Talk about a sore loser.

Maybe it was the fault of the French. Such had been their Gallic cockiness after WWI they’d built a ‘We Won The War’ museum around Marshal Foch’s coach. You can still see the coach today in the same museum…or rather you can’t, but they don’t tell you that until you’ve paid your couple of Euros to get in.

This is because Hitler nicked the original coach in 1941 and dragged it back to Germany, where they burned it in the Forest of Thuringia when the Russians were invading. A case of ‘if we can’t keep it, you’re not having it either’. The coach in the museum is ‘a very similar one’ made in the same year. This is revealed to you after you’ve listened to about ten minutes of audio commentary telling you what a wonderful place in history the coach occupies.

Anyway don’t let it put you off, you can half close your eyes and pretend it is the real thing. Apparently the interior fixtures and fittings are from the original coach. They were taken out and hidden away before the Germans got there.

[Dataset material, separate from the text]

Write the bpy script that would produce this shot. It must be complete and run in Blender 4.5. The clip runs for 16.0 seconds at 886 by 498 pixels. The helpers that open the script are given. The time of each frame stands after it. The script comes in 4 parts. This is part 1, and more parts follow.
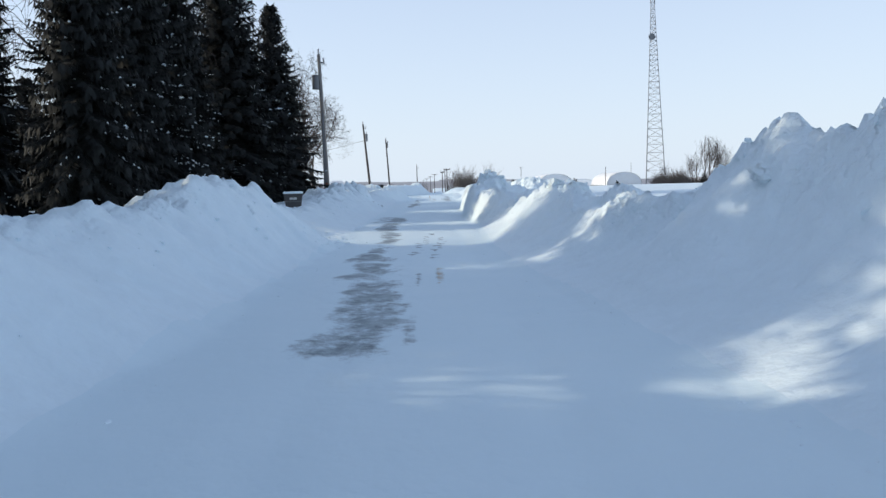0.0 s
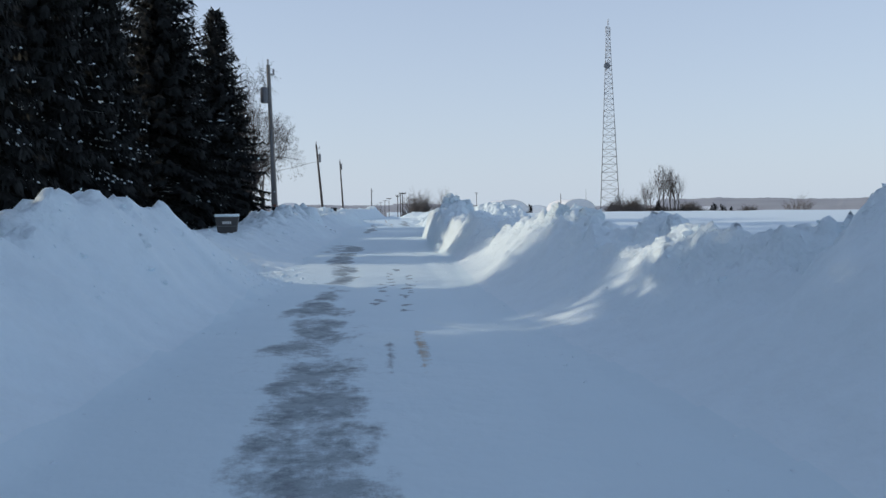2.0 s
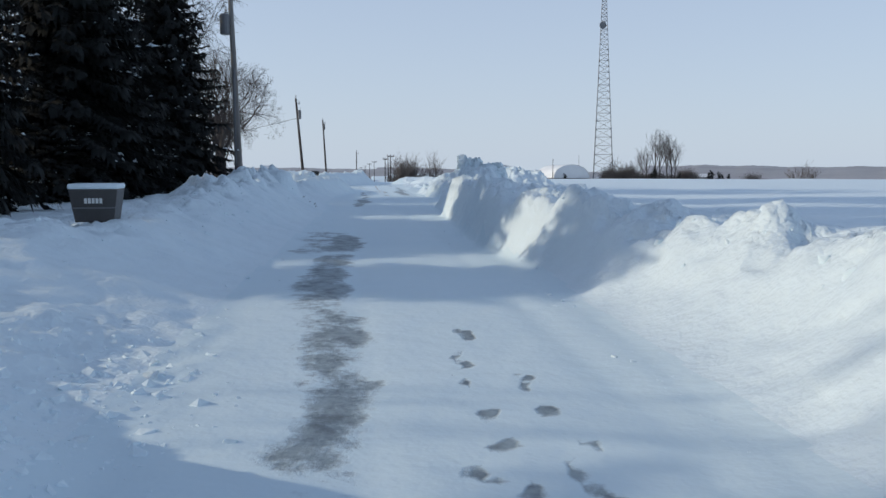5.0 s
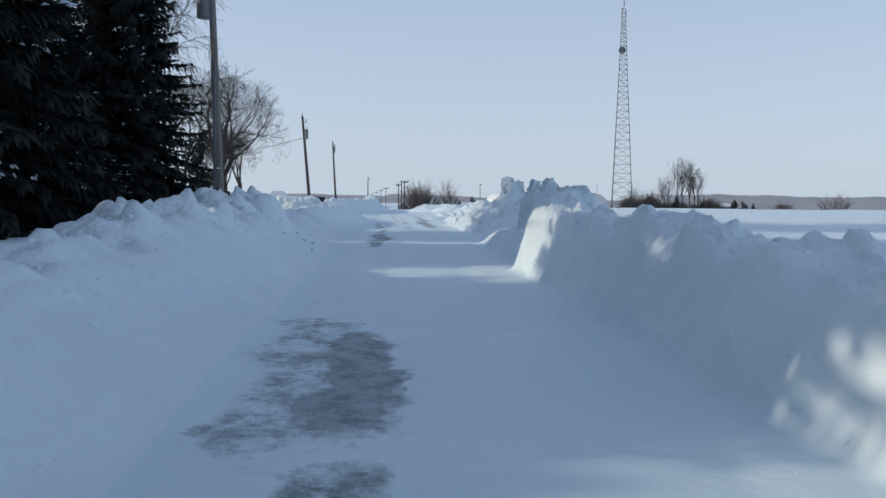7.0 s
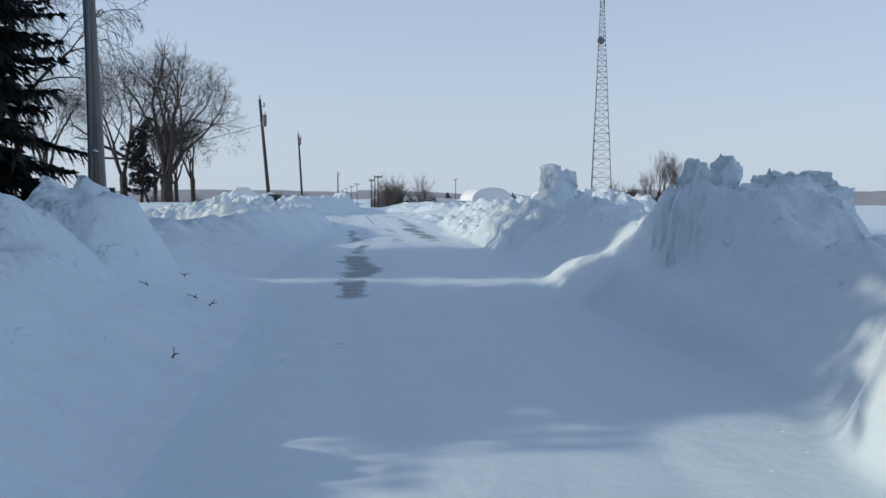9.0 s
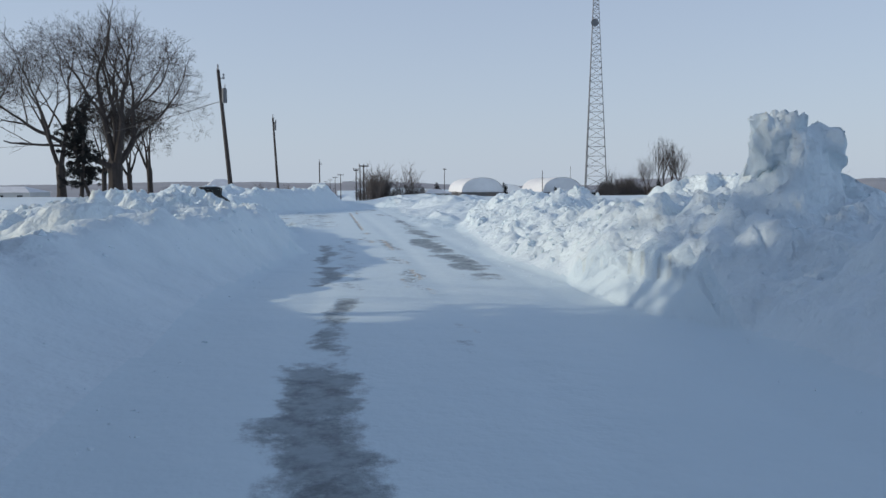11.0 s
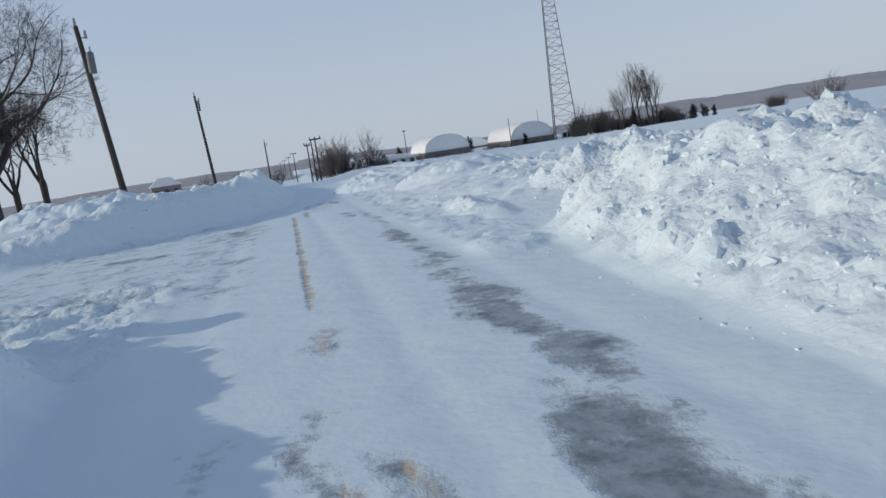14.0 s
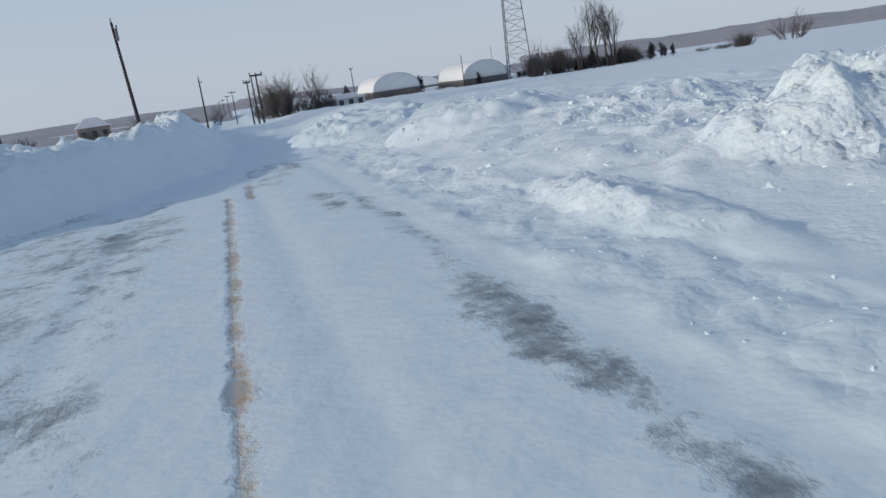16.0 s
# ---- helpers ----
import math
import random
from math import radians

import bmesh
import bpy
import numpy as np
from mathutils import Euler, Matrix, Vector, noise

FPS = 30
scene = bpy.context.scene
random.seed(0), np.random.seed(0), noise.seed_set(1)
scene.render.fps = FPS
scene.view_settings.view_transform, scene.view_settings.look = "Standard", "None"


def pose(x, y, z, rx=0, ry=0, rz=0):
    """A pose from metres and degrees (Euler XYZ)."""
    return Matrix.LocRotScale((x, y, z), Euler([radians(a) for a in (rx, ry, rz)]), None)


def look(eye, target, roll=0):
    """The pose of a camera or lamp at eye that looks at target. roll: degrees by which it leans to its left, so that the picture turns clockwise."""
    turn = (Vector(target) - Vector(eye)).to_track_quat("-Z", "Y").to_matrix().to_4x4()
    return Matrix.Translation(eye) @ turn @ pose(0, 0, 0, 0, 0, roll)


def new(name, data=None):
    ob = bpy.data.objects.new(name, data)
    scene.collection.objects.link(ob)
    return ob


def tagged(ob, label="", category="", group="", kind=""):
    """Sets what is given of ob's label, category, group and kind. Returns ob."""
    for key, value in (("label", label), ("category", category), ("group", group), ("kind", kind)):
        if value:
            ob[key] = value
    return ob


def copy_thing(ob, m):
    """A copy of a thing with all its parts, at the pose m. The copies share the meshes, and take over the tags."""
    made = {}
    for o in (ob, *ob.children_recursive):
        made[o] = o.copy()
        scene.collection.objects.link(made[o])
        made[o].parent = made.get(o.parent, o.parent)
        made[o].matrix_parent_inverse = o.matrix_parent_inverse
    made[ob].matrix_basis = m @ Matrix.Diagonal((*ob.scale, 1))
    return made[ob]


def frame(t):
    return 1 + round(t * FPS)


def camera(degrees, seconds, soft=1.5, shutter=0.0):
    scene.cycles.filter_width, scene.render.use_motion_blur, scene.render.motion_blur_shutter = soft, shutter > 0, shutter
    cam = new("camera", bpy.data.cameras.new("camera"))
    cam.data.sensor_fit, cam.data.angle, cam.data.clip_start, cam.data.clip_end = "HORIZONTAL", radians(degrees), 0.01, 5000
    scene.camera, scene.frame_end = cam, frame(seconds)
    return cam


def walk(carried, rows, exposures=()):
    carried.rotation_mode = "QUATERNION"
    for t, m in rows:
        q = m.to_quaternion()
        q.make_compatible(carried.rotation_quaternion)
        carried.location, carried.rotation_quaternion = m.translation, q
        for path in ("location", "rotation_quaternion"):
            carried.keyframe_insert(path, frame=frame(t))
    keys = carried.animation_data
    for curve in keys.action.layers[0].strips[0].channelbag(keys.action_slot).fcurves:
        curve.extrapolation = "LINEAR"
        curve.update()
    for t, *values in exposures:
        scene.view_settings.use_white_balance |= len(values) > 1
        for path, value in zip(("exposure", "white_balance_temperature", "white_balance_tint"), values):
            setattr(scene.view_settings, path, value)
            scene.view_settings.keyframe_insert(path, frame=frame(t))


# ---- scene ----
cam = camera(58.96, 16.0)
PATH = [
    (0.0, pose(-0.295, -3.884, 1.345, 85.098, 1.495, -1.225)),
    (0.5, pose(-0.366, -2.918, 1.337, 86.499, -1.517, -5.630)),
    (1.0, pose(-0.419, -2.003, 1.329, 88.744, -2.064, -2.276)),
    (1.5, pose(-0.441, -1.033, 1.350, 86.841, -0.563, -5.461)),
    (2.0, pose(-0.516, 0.056, 1.336, 86.819, 0.543, -4.602)),
    (2.5, pose(-0.588, 1.396, 1.335, 85.443, -2.138, -4.247)),
    (3.0, pose(-0.673, 2.835, 1.338, 84.487, -1.060, -3.511)),
    (3.5, pose(-0.783, 4.492, 1.361, 85.518, -0.069, -3.670)),
    (4.0, pose(-0.879, 6.341, 1.347, 84.519, -0.296, -5.640)),
    (4.2, pose(-0.917, 7.090, 1.351, 84.365, 0.163, -5.610)),
    (6.3, pose(-1.141, 15.515, 1.305, 84.179, -0.881, -5.945)),
    (6.5, pose(-1.172, 16.449, 1.289, 84.277, -0.972, -5.150)),
    (7.0, pose(-1.252, 18.904, 1.303, 86.196, -0.573, -5.066)),
    (7.5, pose(-1.284, 21.487, 1.294, 85.860, -0.424, -5.286)),
    (8.0, pose(-1.324, 24.134, 1.316, 86.433, -0.505, -7.089)),
    (8.5, pose(-1.321, 26.747, 1.339, 85.525, -2.674, -7.206)),
    (9.0, pose(-1.299, 29.249, 1.352, 85.909, -0.330, -7.212)),
    (9.5, pose(-1.254, 31.906, 1.417, 86.330, -0.650, -9.854)),
    (9.7, pose(-1.222, 32.958, 1.404, 86.192, -0.646, -8.701)),
    (11.8, pose(-0.741, 44.921, 1.303, 84.954, 1.349, -8.487)),
    (12.0, pose(-0.671, 45.945, 1.301, 85.179, 2.223, -8.441)),
    (12.5, pose(-0.496, 48.490, 1.298, 85.506, 2.595, -7.823)),
    (13.0, pose(-0.343, 50.978, 1.320, 84.492, 2.394, -7.644)),
    (13.5, pose(-0.180, 53.357, 1.342, 81.766, 6.729, -6.707)),
    (14.0, pose(-0.025, 55.511, 1.347, 82.150, 8.491, -11.497)),
    (14.5, pose(0.003, 57.665, 1.338, 84.296, 4.552, -9.666)),
    (15.0, pose(0.074, 59.787, 1.375, 83.186, 3.881, -8.552)),
    (15.5, pose(0.156, 61.902, 1.363, 86.068, 0.633, -10.322)),
    (16.0, pose(0.186, 63.835, 1.351, 77.292, 8.110, -15.550)),
]
walk(cam, PATH, [(0.0, 0.52, 6550, 7), (1.0, 0.16, 6480, 7), (1.5, 0.14, 6450, 7), (3.5, 0.08, 6350, 7), (6.5, 0.08, 6350, 7), (9.5, 0.06, 6350, 7), (12.0, -0.14, 6400, 8), (13.5, -0.14, 6450, 8), (16.0, -0.14, 6500, 8)])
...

However, the far more impressive exhibits in this museum are about thirty stereoscopic viewers displaying original First World War 3D pictures. These are stunning and you do come out feeling as if you were really there.

Unfortunately the museum’s little shop is fairly minging and, apart from a nice line in pistachio ice-creams, there’s no way of taking any souvenirs of these amazing pictures home with you. I reckon the shop would probably have been a lot better if the Germans had ended up running it.

So all that amazing history in this one little place…and I end up taking a picture of a very cross looking cat on a lead. Maybe he’s German.